As another election comes and goes, we are left with half of the public deeply upset at the results. The other side of course is just plain ignorant. They’re not wrong. Yet unfortunately it’s not just the other side that is ignorant, I’ll go ahead and claim that the entire public is just bad at voting.

Unfortunately, a large body of work exists illustrating the lack of capability of voters. In Democracy for Realists by Achen and Bartels, the authors suggest that voters practice blind retrospection. "Real voters often have only a vague understanding of the connections (if any) between incumbent politicians' actions and their own well-being. Even professional observers of politics often struggle to understand the consequences of government policies. Politics and policy are complex. As a result, retrospective voting is likely to produce consistently misguided patterns of electoral reward and punishment" [pp 144]. Bryan Caplan's The Myth of the Rational Voter popularized the term "rational irrationality" for the behavior of voters. Caplan argues that the marginal cost of holding an erroneous political belief is low, due to the low probability of influencing the outcome of any election. Voters instead may vote due to the psychological benefits of supporting policies that feel good. These good feelings therefore outweigh the real harm of a policy, when factored with the unlikelihood of influencing the outcome. 

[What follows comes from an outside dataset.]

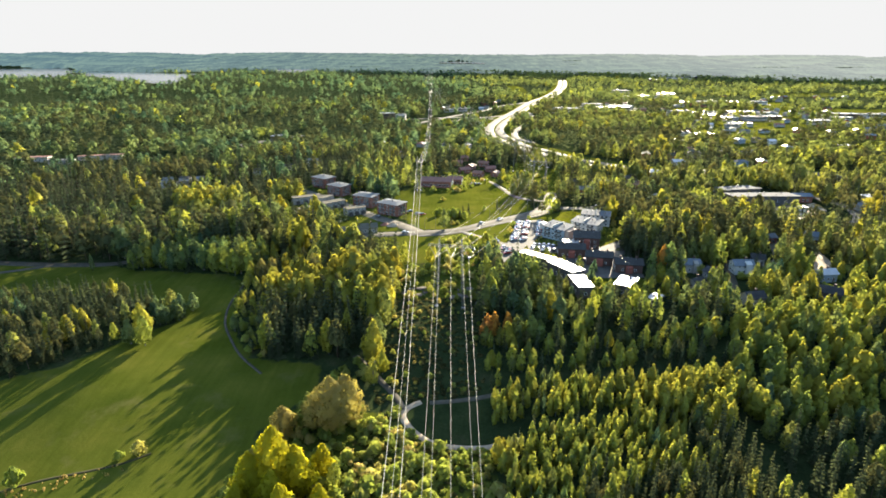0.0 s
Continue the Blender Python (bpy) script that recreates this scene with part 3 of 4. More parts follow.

As Alexander Guerrero claims [9], electoral representation can bring about responsive and good  outcomes only if the public can hold their representatives meaningfully accountable. If we find that voters do not meet this competency, then sortition could have an advantage at holding government accountable. From my understanding of the available evidence, the literature overwhelmingly suggests that voters are not able to hold elected politicians accountable except in the most dire and obvious of economic disasters - for example, when the public is experiencing a famine [9] and therefore practices retrospective voting to remove incumbents.